TASK OBJECTIVE >>
Reproduce exactly the section that begins at the line containing "# ---- helpers" and ends at the line containing "for t, m in", both lines included; omit all other lines.

DATA PROVIDED >>
Begin
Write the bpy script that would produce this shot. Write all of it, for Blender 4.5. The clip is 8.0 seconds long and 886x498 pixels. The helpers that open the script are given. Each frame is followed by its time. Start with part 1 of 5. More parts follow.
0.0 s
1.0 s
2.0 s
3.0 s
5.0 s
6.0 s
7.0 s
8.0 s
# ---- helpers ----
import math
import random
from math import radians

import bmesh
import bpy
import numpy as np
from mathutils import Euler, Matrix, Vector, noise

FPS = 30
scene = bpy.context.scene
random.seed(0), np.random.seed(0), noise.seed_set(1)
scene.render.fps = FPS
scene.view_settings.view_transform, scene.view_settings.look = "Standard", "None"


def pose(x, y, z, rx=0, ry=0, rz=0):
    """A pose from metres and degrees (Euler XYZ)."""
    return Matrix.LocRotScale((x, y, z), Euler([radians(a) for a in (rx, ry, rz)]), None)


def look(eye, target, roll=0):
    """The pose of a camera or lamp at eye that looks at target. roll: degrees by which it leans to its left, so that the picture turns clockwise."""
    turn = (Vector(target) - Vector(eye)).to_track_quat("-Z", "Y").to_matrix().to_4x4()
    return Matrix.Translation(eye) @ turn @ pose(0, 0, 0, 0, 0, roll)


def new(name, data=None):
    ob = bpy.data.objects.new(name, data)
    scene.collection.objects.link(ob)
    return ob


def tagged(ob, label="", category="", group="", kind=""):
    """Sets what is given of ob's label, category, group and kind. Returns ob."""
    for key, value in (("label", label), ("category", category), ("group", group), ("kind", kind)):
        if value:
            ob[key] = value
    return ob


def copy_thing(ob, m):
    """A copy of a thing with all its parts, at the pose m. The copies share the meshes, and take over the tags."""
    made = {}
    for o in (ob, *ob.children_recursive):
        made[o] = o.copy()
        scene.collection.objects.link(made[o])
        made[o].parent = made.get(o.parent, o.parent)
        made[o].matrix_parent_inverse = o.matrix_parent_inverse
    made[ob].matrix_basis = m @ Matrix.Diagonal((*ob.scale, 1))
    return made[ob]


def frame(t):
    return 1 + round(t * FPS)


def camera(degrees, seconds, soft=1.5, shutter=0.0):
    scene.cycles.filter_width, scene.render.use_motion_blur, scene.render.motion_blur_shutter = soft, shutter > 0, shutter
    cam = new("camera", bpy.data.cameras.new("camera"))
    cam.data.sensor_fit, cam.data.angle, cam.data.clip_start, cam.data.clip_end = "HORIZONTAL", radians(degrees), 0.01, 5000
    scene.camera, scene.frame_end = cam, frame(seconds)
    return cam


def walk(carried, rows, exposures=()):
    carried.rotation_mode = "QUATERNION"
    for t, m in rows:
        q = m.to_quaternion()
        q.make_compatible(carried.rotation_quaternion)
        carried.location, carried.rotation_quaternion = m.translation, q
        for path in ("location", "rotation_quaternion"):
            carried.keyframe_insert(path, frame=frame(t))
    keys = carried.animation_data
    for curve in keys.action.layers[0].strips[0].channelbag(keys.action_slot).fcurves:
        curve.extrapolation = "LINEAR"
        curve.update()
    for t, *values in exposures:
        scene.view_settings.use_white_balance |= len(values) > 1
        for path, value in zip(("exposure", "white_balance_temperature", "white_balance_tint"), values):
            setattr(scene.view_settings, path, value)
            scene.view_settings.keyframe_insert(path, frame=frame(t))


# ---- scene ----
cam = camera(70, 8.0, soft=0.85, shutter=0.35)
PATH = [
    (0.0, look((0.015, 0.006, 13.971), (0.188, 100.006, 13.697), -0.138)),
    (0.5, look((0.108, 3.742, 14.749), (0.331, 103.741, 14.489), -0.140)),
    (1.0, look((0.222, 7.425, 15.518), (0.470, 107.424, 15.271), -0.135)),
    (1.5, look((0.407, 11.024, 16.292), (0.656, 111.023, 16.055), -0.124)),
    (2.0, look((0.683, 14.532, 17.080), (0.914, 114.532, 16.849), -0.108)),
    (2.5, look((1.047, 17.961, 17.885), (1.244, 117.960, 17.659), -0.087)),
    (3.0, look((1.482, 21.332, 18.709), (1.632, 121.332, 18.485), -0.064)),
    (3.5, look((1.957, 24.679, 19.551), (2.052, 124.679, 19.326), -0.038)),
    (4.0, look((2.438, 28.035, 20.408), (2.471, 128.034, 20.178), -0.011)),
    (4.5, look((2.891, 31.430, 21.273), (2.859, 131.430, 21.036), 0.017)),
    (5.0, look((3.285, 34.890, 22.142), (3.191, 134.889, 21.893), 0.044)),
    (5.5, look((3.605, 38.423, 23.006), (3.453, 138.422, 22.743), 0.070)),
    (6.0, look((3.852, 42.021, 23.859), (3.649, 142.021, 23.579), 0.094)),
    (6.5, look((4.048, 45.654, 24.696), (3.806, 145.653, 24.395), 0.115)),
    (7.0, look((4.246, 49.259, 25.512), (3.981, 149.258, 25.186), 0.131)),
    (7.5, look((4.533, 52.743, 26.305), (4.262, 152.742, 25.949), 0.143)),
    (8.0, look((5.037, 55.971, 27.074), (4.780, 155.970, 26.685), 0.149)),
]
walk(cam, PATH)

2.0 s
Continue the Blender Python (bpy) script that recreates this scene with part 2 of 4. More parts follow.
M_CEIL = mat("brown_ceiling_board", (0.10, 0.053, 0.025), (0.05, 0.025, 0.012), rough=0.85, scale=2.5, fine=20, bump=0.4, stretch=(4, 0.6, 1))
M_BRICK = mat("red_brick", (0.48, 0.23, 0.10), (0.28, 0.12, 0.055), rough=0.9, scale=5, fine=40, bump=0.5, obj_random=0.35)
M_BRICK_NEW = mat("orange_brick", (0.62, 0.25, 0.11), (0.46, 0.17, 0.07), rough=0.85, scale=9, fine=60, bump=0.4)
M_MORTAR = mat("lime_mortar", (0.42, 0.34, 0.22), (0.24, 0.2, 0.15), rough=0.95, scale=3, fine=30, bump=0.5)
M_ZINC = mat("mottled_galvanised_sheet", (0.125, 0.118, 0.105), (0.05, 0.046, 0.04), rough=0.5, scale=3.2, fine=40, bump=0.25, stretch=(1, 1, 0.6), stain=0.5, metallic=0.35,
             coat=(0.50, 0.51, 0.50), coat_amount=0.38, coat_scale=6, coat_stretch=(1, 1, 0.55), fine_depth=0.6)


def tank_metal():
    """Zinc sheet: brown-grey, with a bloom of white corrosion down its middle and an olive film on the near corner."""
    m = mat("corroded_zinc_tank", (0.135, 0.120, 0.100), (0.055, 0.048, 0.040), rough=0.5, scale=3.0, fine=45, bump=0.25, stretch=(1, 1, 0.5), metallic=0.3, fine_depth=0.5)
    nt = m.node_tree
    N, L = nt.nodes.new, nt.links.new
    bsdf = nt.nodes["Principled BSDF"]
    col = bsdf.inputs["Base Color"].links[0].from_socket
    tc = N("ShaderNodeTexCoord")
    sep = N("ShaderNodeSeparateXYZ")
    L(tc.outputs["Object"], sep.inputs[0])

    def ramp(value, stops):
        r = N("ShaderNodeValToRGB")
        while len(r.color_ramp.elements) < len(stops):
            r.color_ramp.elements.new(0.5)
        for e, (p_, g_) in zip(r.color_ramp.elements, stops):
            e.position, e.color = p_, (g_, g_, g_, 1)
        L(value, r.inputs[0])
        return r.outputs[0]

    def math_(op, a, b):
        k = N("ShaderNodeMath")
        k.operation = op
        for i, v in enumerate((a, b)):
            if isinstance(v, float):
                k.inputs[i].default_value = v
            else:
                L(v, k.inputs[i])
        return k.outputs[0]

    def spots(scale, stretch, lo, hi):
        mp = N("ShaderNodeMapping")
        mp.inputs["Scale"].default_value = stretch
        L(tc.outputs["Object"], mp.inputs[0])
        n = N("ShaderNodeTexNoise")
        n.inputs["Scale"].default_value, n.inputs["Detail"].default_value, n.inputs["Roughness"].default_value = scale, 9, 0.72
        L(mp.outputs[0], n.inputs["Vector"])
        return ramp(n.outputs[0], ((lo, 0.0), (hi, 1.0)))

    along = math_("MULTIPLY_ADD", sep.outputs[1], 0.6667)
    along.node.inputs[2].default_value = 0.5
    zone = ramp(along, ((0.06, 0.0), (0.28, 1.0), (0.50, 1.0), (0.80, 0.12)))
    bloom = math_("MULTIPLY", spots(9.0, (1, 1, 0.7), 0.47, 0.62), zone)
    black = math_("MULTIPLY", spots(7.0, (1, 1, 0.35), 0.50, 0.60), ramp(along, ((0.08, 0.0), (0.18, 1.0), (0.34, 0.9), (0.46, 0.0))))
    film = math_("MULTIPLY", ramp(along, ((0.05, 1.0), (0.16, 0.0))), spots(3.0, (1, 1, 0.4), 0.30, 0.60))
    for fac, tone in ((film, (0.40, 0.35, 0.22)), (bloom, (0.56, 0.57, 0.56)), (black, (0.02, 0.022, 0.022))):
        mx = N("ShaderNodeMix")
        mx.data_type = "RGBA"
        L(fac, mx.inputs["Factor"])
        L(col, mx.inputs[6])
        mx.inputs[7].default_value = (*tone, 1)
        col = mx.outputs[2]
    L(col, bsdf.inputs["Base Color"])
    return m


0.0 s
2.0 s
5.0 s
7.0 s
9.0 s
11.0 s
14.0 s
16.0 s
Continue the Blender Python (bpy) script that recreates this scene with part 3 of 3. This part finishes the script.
End
ANSWER IN FULL >>
# ---- helpers ----
import math
import random
from math import radians

import bmesh
import bpy
import numpy as np
from mathutils import Euler, Matrix, Vector, noise

FPS = 30
scene = bpy.context.scene
random.seed(0), np.random.seed(0), noise.seed_set(1)
scene.render.fps = FPS
scene.view_settings.view_transform, scene.view_settings.look = "Standard", "None"


def pose(x, y, z, rx=0, ry=0, rz=0):
    """A pose from metres and degrees (Euler XYZ)."""
    return Matrix.LocRotScale((x, y, z), Euler([radians(a) for a in (rx, ry, rz)]), None)


def look(eye, target, roll=0):
    """The pose of a camera or lamp at eye that looks at target. roll: degrees by which it leans to its left, so that the picture turns clockwise."""
    turn = (Vector(target) - Vector(eye)).to_track_quat("-Z", "Y").to_matrix().to_4x4()
    return Matrix.Translation(eye) @ turn @ pose(0, 0, 0, 0, 0, roll)


def new(name, data=None):
    ob = bpy.data.objects.new(name, data)
    scene.collection.objects.link(ob)
    return ob


def tagged(ob, label="", category="", group="", kind=""):
    """Sets what is given of ob's label, category, group and kind. Returns ob."""
    for key, value in (("label", label), ("category", category), ("group", group), ("kind", kind)):
        if value:
            ob[key] = value
    return ob


def copy_thing(ob, m):
    """A copy of a thing with all its parts, at the pose m. The copies share the meshes, and take over the tags."""
    made = {}
    for o in (ob, *ob.children_recursive):
        made[o] = o.copy()
        scene.collection.objects.link(made[o])
        made[o].parent = made.get(o.parent, o.parent)
        made[o].matrix_parent_inverse = o.matrix_parent_inverse
    made[ob].matrix_basis = m @ Matrix.Diagonal((*ob.scale, 1))
    return made[ob]


def frame(t):
    return 1 + round(t * FPS)


def camera(degrees, seconds, soft=1.5, shutter=0.0):
    scene.cycles.filter_width, scene.render.use_motion_blur, scene.render.motion_blur_shutter = soft, shutter > 0, shutter
    cam = new("camera", bpy.data.cameras.new("camera"))
    cam.data.sensor_fit, cam.data.angle, cam.data.clip_start, cam.data.clip_end = "HORIZONTAL", radians(degrees), 0.01, 5000
    scene.camera, scene.frame_end = cam, frame(seconds)
    return cam


def walk(carried, rows, exposures=()):
    carried.rotation_mode = "QUATERNION"
    for t, m in rows:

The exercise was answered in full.